If we observe we have $\sin A\cos B\cos A\sin B$ appeared 2 times in a single term this can be written as square. This can be mathematically given as ${{\sin }^{2}}A{{\sin }^{2}}B-\sin A\cos B\cos A\sin B-\sin A\cos B\cos A\sin B+{{\cos }^{2}}B{{\cos }^{2}}A$ .
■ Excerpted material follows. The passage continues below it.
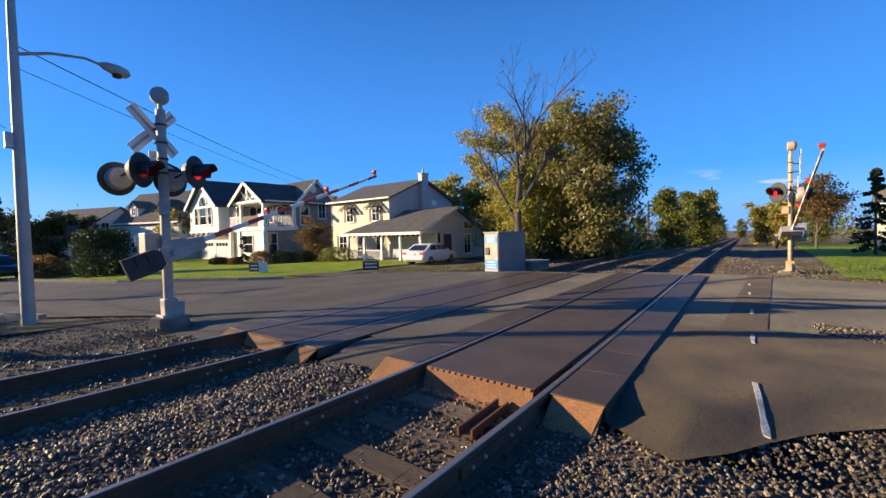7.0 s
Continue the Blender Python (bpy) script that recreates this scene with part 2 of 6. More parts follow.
M_SIDING_WHITE = mat("white_siding", (0.74, 0.72, 0.68), (0.7, 0.68, 0.64), 0.7, 1.5, 30, 0.06, grit=0.05)
M_SHINGLE_WALL = mat("tan_shingle_wall", (0.42, 0.34, 0.24), (0.36, 0.3, 0.22), 0.85, 2, 25, 0.3, streak=(1, 1, 4), grit=0.2)
M_GREYWALL = mat("grey_shake_wall", (0.3, 0.29, 0.27), (0.25, 0.24, 0.23), 0.85, 2, 25, 0.3, grit=0.2)
M_ROOF = mat("grey_asphalt_shingles", (0.13, 0.125, 0.115), (0.1, 0.097, 0.09), 0.9, 1.5, 30, 0.4, grit=0.25)
M_ROOF_DARK = mat("dark_asphalt_shingles", (0.07, 0.072, 0.078), (0.055, 0.057, 0.062), 0.9, 1.5, 30, 0.4, grit=0.25)
M_GLASS = glass("window_glass")
M_SHUTTER = mat("dark_shutter", (0.035, 0.038, 0.036), None, 0.6, 4, 40, 0.1)
M_DOORBLUE = mat("pale_garage_door", (0.55, 0.57, 0.6), None, 0.6, 3, 40, 0.05, grit=0.05)
M_CARPAINT = mat("white_car_paint", (0.75, 0.75, 0.75), (0.72, 0.72, 0.72), 0.2, 2, 40, 0, grit=0.02)
M_DARKCAR = mat("dark_car_paint", (0.03, 0.033, 0.04), None, 0.2, 2, 40, 0, grit=0.02)
M_TYRE = mat("tyre", (0.02, 0.02, 0.02), None, 0.85, 5, 40, 0.2)
M_RIM = mat("alloy_rim", (0.5, 0.5, 0.51), None, 0.35, 5, 40, 0, metal=0.8, grit=0.05)
M_CABINET = mat("grey_steel_cabinet", (0.2, 0.2, 0.2), (0.17, 0.17, 0.17), 0.5, 2, 30, 0.05, metal=0.2, grit=0.1)
M_BLUE = mat("blue_notice", (0.03, 0.25, 0.55), (0.04, 0.28, 0.6), 0.5, 4, 40, 0)
M_TRAIN = mat("brushed_steel_car", (0.13, 0.125, 0.115), (0.1, 0.095, 0.09), 0.55, 1, 40, 0.03, metal=0.3, streak=(1, 0.1, 1), grit=0.1)
M_DARKWALL = mat("dark_building_wall", (0.09, 0.085, 0.085), (0.07, 0.068, 0.068), 0.85, 1.5, 30, 0.2, grit=0.15)
M_LEAF_GREEN = leafy("green_leaves", [(0.06, 0.095, 0.02), (0.12, 0.165, 0.03), (0.19, 0.215, 0.04), (0.3, 0.255, 0.06)])
M_LEAF_GOLD = leafy("turning_leaves", [(0.14, 0.165, 0.03), (0.27, 0.255, 0.05), (0.42, 0.34, 0.075), (0.56, 0.42, 0.12)], 0.5)
M_LEAF_OLIVE = leafy("olive_leaves", [(0.1, 0.12, 0.03), (0.19, 0.2, 0.055), (0.29, 0.26, 0.085), (0.42, 0.33, 0.15)], 0.55)
M_LEAF_BROWN = leafy("brown_leaves", [(0.09, 0.07, 0.025), (0.16, 0.1, 0.035), (0.22, 0.12, 0.04), (0.1, 0.1, 0.03)])
M_LEAF_DARK = leafy("dark_evergreen", [(0.018, 0.034, 0.01), (0.03, 0.05, 0.015), (0.05, 0.07, 0.025)], 0.2)
M_LEAF_YELLOW = leafy("yellow_leaves", [(0.17, 0.2, 0.025), (0.33, 0.32, 0.05), (0.5, 0.41, 0.09)], 0.5)
M_REED = speckled("dry_reeds", [(0.3, 0.22, 0.11), (0.42, 0.32, 0.17), (0.22, 0.19, 0.07)], 0.9, 0)
M_BLADE = leafy("grass_blades", [(0.1, 0.18, 0.02), (0.17, 0.27, 0.03), (0.26, 0.32, 0.06)])
M_WEED = leafy("rough_weeds", [(0.06, 0.09, 0.02), (0.13, 0.14, 0.04), (0.2, 0.16, 0.07)])

# ================= mesh tools =================


class Shape:
    """Collects solid pieces for one mesh."""

    def __init__(self):
        self.v, self.f = [], []

    def add(self, verts, faces):
        n = len(self.v)
        self.v += [tuple(p) for p in verts]
        self.f += [tuple(i + n for i in fc) for fc in faces]
        return self

    def box(self, c, s, rz=0.0, rx=0.0, ry=0.0):
        m = pose(*c, rx, ry, rz)
        p = [m @ Vector((x * s[0] / 2, y * s[1] / 2, z * s[2] / 2)) for x in (-1, 1) for y in (-1, 1) for z in (-1, 1)]
        return self.add(p, [(0, 1, 3, 2), (4, 6, 7, 5), (0, 4, 5, 1), (2, 3, 7, 6), (0, 2, 6, 4), (1, 5, 7, 3)])

    def tube(self, pts, radii, n=10, caps=True):
        pts = [Vector(p) for p in pts]
        if isinstance(radii, (int, float)):
            radii = [radii] * len(pts)
        verts, faces = [], []
        for i, p in enumerate(pts):
            d = (pts[min(i + 1, len(pts) - 1)] - pts[max(i - 1, 0)])
            d = d.normalized() if d.length > 1e-9 else Vector((0, 0, 1))
            a = d.cross(Vector((0, 0, 1)) if abs(d.z) < 0.9 else Vector((1, 0, 0))).normalized()
            b = d.cross(a)
            for k in range(n):
                w = 2 * math.pi * k / n
                verts.append(p + (a * math.cos(w) + b * math.sin(w)) * radii[i])
        for i in range(len(pts) - 1):
            for k in range(n):
                faces.append((i * n + k, i * n + (k + 1) % n, (i + 1) * n + (k + 1) % n, (i + 1) * n + k))
        if caps:
            faces += [tuple(range(n))[::-1], tuple((len(pts) - 1) * n + k for k in range(n))]
        return self.add(verts, faces)

    def turned(self, base, axis, profile, n=16):
        """A body turned about axis: profile is (along, radius)."""
        base, axis = Vector(base), Vector(axis).normalized()
        a = axis.cross(Vector((0, 0, 1)) if abs(axis.z) < 0.9 else Vector((1, 0, 0))).normalized()
        b = axis.cross(a)
        verts = [base + axis * h + (a * math.cos(2 * math.pi * k / n) + b * math.sin(2 * math.pi * k / n)) * r for h, r in profile for k in range(n)]
        faces = [(i * n + k, i * n + (k + 1) % n, (i + 1) * n + (k + 1) % n, (i + 1) * n + k) for i in range(len(profile) - 1) for k in range(n)]
        faces += [tuple(range(n))[::-1], tuple((len(profile) - 1) * n + k for k in range(n))]
        return self.add(verts, faces)

    def slab(self, poly, axis, lo, hi):
        """A flat outline (2D points) pushed along axis 'x', 'y' or 'z' from lo to hi."""
        at = {"x": lambda p, h: (h, p[0], p[1]), "y": lambda p, h: (p[0], h, p[1]), "z": lambda p, h: (p[0], p[1], h)}[axis]
        n = len(poly)
        return self.add([at(p, lo) for p in poly] + [at(p, hi) for p in poly],
                        [tuple(range(n))[::-1], tuple(range(n, 2 * n))] + [(i, (i + 1) % n, n + (i + 1) % n, n + i) for i in range(n)])

    def sheet(self, corners, thick):
        """A flat board with the given four corners, thickened downwards along its normal."""
        c = [Vector(p) for p in corners]
        nrm = (c[1] - c[0]).cross(c[-1] - c[0]).normalized()
        if nrm.z < 0:
            nrm = -nrm
        n = len(c)
        return self.add(c + [p - nrm * thick for p in c], [tuple(range(n)), tuple(range(n, 2 * n))[::-1]] + [(i, n + i, n + (i + 1) % n, (i + 1) % n) for i in range(n)])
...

If we observe we have $\sin A\sin B$ and $\cos A\cos B$ are common in 2 terms if we take them out we will have $\sin A\sin B\left( \sin A\sin B-\cos A\cos B \right)+\cos B\cos A\left( \cos A\cos B-\sin A\sin B \right)$.
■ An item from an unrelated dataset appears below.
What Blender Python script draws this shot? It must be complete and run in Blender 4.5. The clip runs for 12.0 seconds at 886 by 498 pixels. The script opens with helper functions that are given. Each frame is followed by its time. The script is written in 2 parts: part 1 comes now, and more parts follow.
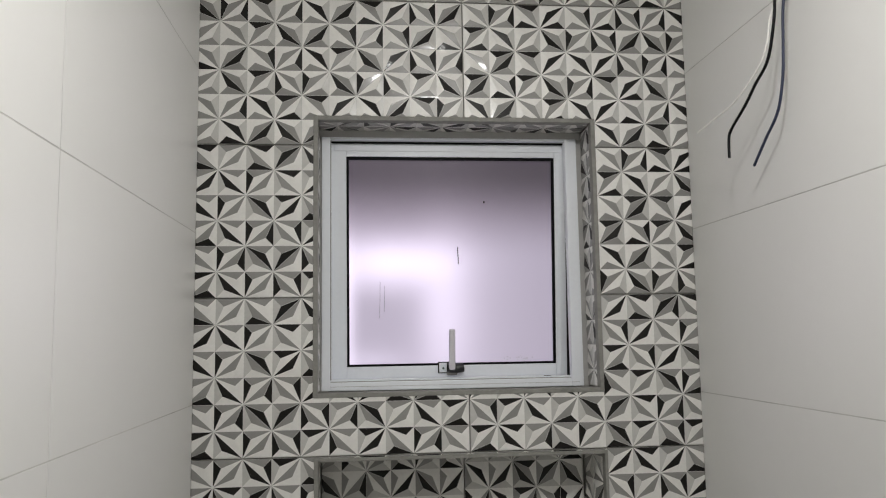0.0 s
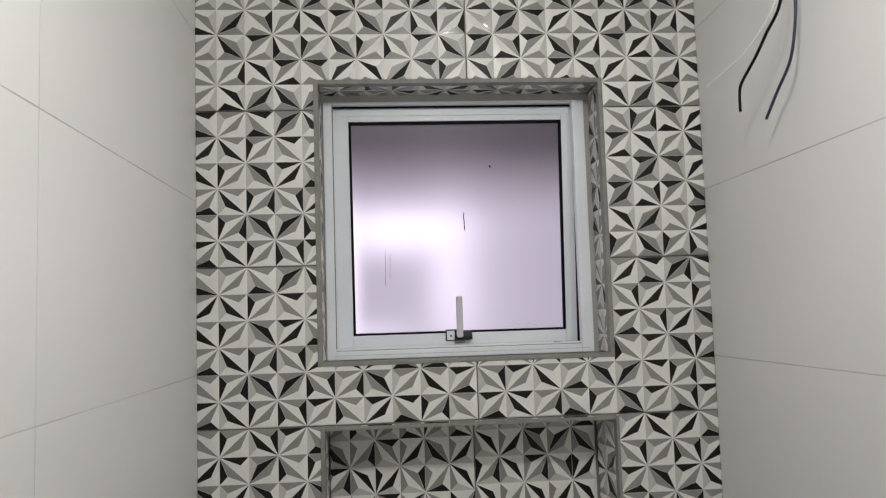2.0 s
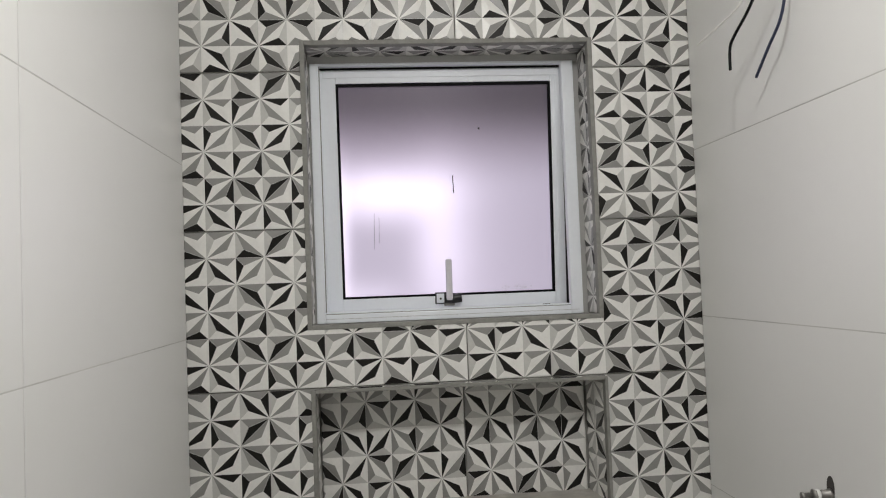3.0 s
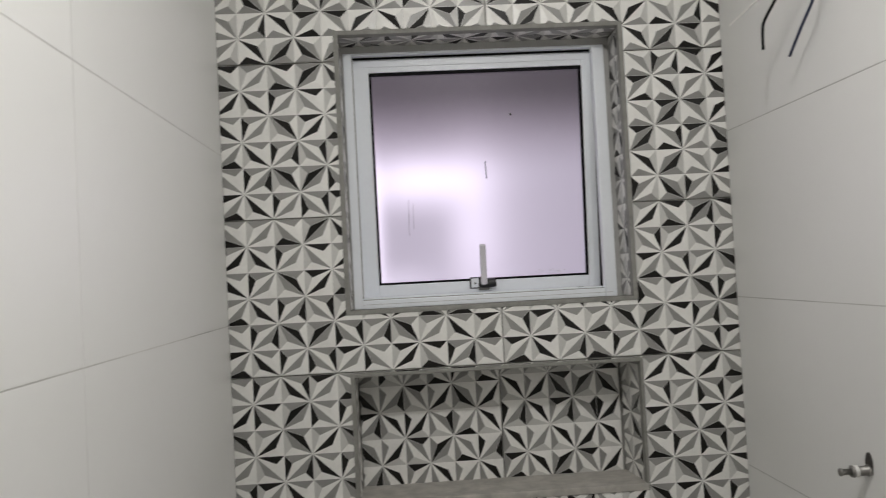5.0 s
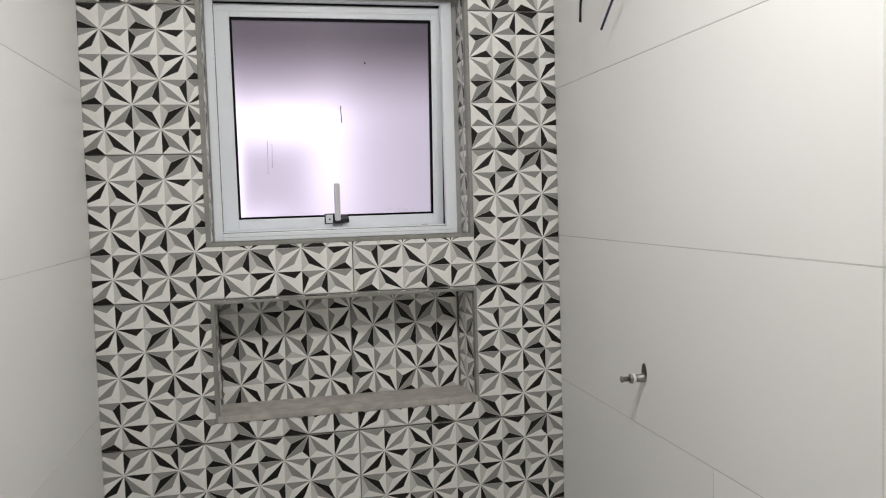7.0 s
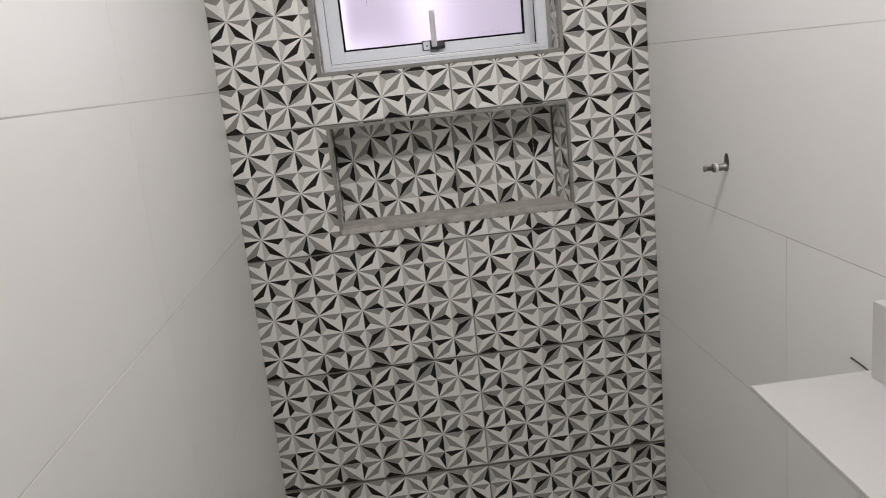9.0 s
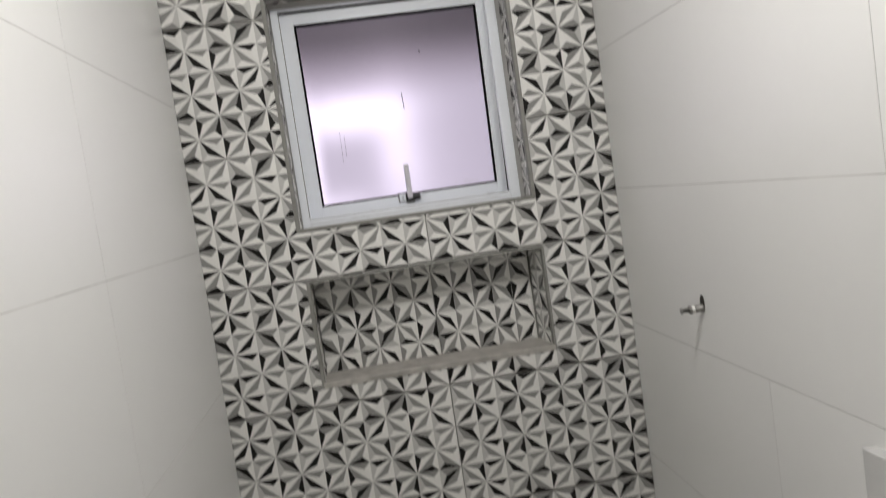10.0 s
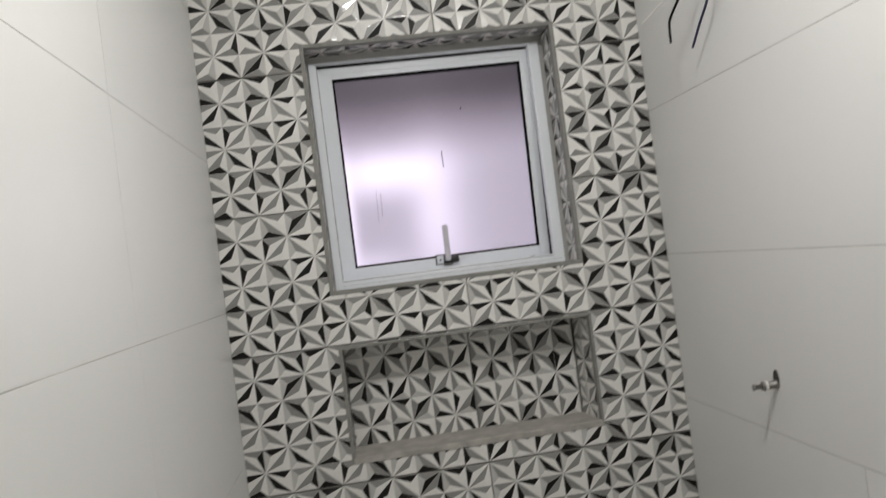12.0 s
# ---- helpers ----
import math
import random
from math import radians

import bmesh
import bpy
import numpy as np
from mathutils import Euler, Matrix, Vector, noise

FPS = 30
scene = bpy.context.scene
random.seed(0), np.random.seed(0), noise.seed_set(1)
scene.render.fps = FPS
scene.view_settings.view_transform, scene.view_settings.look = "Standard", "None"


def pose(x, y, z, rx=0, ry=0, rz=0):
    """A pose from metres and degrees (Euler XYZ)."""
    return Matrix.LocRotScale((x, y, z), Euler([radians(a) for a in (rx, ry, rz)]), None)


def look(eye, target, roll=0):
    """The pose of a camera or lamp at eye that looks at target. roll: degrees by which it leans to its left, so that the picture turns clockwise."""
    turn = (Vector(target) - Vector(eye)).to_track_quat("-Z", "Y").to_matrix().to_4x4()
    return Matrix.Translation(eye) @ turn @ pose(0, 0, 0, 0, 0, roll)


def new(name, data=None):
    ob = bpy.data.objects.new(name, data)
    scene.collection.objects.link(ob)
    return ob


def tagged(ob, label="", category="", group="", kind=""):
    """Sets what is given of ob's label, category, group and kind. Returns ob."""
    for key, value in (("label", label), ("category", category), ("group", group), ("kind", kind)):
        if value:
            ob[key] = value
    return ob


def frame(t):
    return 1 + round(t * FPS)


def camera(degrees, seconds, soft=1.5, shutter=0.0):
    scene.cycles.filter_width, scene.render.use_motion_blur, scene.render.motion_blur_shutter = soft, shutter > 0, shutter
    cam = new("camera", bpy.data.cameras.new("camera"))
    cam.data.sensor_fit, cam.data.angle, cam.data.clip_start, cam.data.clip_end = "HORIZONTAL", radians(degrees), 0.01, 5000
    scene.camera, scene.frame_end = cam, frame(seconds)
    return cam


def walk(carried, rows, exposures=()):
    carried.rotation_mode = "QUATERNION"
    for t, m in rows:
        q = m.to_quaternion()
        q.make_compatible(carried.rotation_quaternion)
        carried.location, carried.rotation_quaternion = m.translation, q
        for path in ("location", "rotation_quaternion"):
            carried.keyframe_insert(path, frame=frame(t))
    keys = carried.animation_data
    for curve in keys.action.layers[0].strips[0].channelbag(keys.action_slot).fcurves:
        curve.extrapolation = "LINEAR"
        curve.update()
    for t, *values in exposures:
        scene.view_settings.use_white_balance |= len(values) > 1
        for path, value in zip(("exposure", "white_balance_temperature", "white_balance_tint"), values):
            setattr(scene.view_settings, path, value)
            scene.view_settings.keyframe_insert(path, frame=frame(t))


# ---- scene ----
cam = camera(59.1, 12.0, 1.1, 0.5)
EXPOSURES = [(0.0, -0.12, 6500, 10), (1.0, -0.16, 6500, 10), (2.0, -0.04, 6500, 10), (2.5, 0.02, 6500, 10), (3.2, 0.0, 6500, 10), (4.8, -0.07, 6500, 10), (5.5, -0.16, 6500, 10), (5.8, -0.13, 6500, 10), (6.4, 0.25, 6500, 10), (6.7, 0.25, 6500, 10), (8.3, 0.05, 6500, 10), (8.6, 0.1, 6500, 12), (9.0, 0.22, 6500, 14), (9.5, 0.13, 6500, 13), (10.0, 0.1, 6500, 11), (10.5, -0.11, 6500, 10), (11.0, -0.14, 6500, 10), (12.0, -0.04, 6500, 10)]
PATH = [
    (0, (-0.224, -1.709, 1.597), (-0.025, 0.269, 1.819), -0.9),
    (0.5, (-0.215, -1.711, 1.594), (-0.052, 0.271, 1.805), -1.0),
    (1, (-0.211, -1.687, 1.591), (-0.093, 0.298, 1.807), -1.2),
    (1.5, (-0.2, -1.669, 1.578), (-0.076, 0.317, 1.78), -1.6),
    (2, (-0.19, -1.675, 1.574), (-0.041, 0.312, 1.739), -1.8),
    (2.5, (-0.193, -1.667, 1.559), (-0.022, 0.322, 1.677), -2.0),
    (3, (-0.189, -1.67, 1.562), (-0.016, 0.321, 1.645), -2.2),
    (4.8, (-0.196, -1.689, 1.562), (-0.051, 0.305, 1.603), -3.0),
    (5, (-0.205, -1.693, 1.551), (-0.105, 0.304, 1.612), -3.0),
    (5.5, (-0.214, -1.715, 1.546), (-0.168, 0.283, 1.603), -2.2),
    (6, (-0.221, -1.742, 1.558), (-0.1, 0.254, 1.565), -1.6),
    (6.5, (-0.212, -1.778, 1.534), (0.237, 0.169, 1.43), -0.8),
    (6.7, (-0.199, -1.811, 1.559), (0.247, 0.135, 1.438), -1.1),
    (8.3, (-0.136, -2.098, 1.52), (0.133, -0.119, 1.416), -4.4),
    (8.5, (-0.165, -2.095, 1.489), (0.053, -0.111, 1.358), -5.3),
    (8.6, (-0.194, -2.079, 1.489), (-0.057, -0.112, 1.152), -6.2),
    (9, (-0.183, -2.053, 1.469), (-0.071, -0.109, 1.012), -6.1),
    (9.5, (-0.169, -2.07, 1.5), (-0.064, -0.11, 1.117), -6.5),
    (10, (-0.175, -2.052, 1.528), (0.028, -0.068, 1.379), -8.3),
    (10.5, (-0.219, -2.005, 1.528), (-0.052, -0.012, 1.515), -7.7),
    (11, (-0.216, -1.94, 1.507), (-0.085, 0.056, 1.473), -8.2),
    (11.5, (-0.236, -1.919, 1.525), (-0.117, 0.076, 1.448), -8.8),
    (12, (-0.262, -1.924, 1.533), (-0.04, 0.064, 1.55), -7.3),
]
walk(cam, [(t, look(eye, target, roll)) for t, eye, target, roll in PATH], EXPOSURES)

# ---- world, light, exposure ----
world = bpy.data.worlds.new("night")
scene.world = world
world.use_nodes = True
world.node_tree.nodes["Background"].inputs[0].default_value = (0.5, 0.5, 0.55, 1)
world.node_tree.nodes["Background"].inputs[1].default_value = 0.02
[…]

If we observe we have $\left( \sin A\sin B-\cos A\cos B \right)$ are common in 2 terms if we take them out we will have $\left( \sin A\sin B-\cos A\cos B \right)\left( \sin A\sin B-\cos A\cos B \right)$ .
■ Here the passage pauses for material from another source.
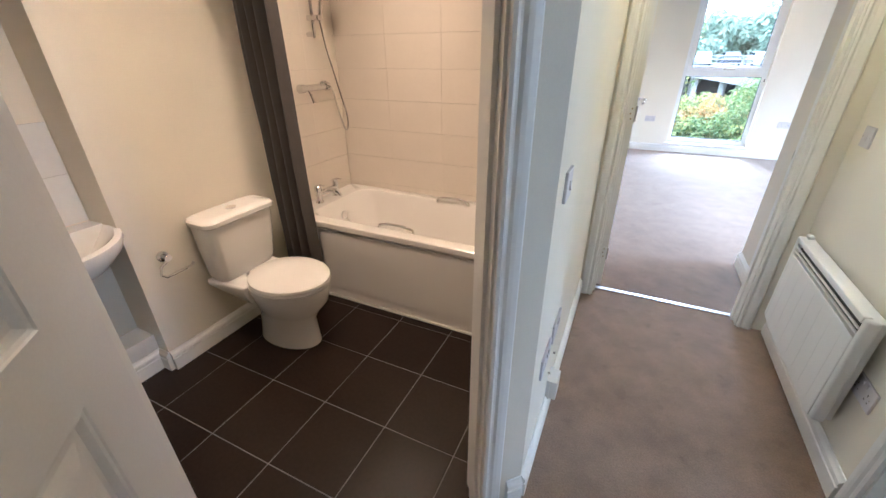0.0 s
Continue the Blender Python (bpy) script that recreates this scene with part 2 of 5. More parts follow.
def rings(bm, loops, closed_ends=True, open_start=False):
    """Skin a row of vertex loops of equal length."""
    vs = [[bm.verts.new(p) for p in lp] for lp in loops]
    k = len(vs[0])
    for a, b in zip(vs, vs[1:]):
        for i in range(k):
            bm.faces.new((a[i], a[(i + 1) % k], b[(i + 1) % k], b[i]))
    if closed_ends:
        if not open_start:
            bm.faces.new(vs[0][::-1])
        bm.faces.new(vs[-1])
    return bm


def lathe(bm, profile, n=24, sx=1.0, sy=1.0, at=(0, 0, 0)):
    loops = [[(at[0] + r * sx * math.cos(2 * math.pi * i / n), at[1] + r * sy * math.sin(2 * math.pi * i / n), at[2] + z) for i in range(n)] for r, z in profile]
    return rings(bm, loops)


def tube(bm, pts, r, n=10):
    pts = [Vector(p) for p in pts]
    loops = []
    side = None
    for i, p in enumerate(pts):
        d = (pts[min(i + 1, len(pts) - 1)] - pts[max(i - 1, 0)]).normalized()
        if side is None:
            side = d.orthogonal().normalized()
        side = (side - d * side.dot(d)).normalized()
        up = d.cross(side)
        rr = r[i] if isinstance(r, (list, tuple)) else r
        loops.append([p + rr * (math.cos(2 * math.pi * j / n) * side + math.sin(2 * math.pi * j / n) * up) for j in range(n)])
    return rings(bm, loops)


def mesh_ob(name, bm, material, smooth=False, bevel=0.0, seg=2):
    bmesh.ops.recalc_face_normals(bm, faces=bm.faces)
    me = bpy.data.meshes.new(name)
    bm.to_mesh(me)
    bm.free()
    for mt in material if isinstance(material, (list, tuple)) else [material]:
        me.materials.append(mt)
    ob = new(name, me)
    if smooth:
        me.polygons.foreach_set("use_smooth", [True] * len(me.polygons))
        me.set_sharp_from_angle(angle=radians(40))
    if bevel:
        md = ob.modifiers.new("bevel", "BEVEL")
        md.width, md.segments, md.limit_method, md.angle_limit = bevel, seg, "ANGLE", radians(40)
        md.harden_normals = False
    return ob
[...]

Since we know that $\cos \left( A+B \right)=\cos A\cos B-\sin A\sin B$ by using this expansion we will have $\left( -\cos \left( A+B \right) \right)\left( -\cos \left( A+B \right) \right)$ .
Since we know that $\text{negative}\times negative=positive$ we will have $\left( \cos \left( A+B \right) \right)\left( \cos \left( A+B \right) \right)$ .
If we observe we have $\cos \left( A+B \right)$ appeared 2 times in a single term this can be written as square. This can be mathematically given as ${{\cos }^{2}}\left( A+B \right)$ .
From $A+B=C=0$we have $C=-\left( A+B \right)$, by using this we will have ${{\cos }^{2}}\left( A+B \right)={{\cos }^{2}}\left( -C \right)$ .
Since $\cos \left( -\theta \right)=+\cos \theta$ by using this we will have ${{\cos }^{2}}C$ .
So we will end up with a conclusion that when $\sin A=x$ , $\cos B=y$ and $A+B+C=0$, then ${{x}^{2}}+2xy\sin C+{{y}^{2}}={{\cos }^{2}}C$ .

So, the correct answer is “Option B”.

Note: While solving questions of this type we should remember that the $\cos \left( A+B \right)=\cos A\cos B-\sin A\sin B$ not $\cos \left( A+B \right)=\cos A\cos B+\sin A\sin B$ if we use this by mistake we will end up having the conclusion ${{x}^{2}}+2xy\sin C+{{y}^{2}}={{\cos }^{2}}\left( A-B \right)$ . It is completely a wrong answer.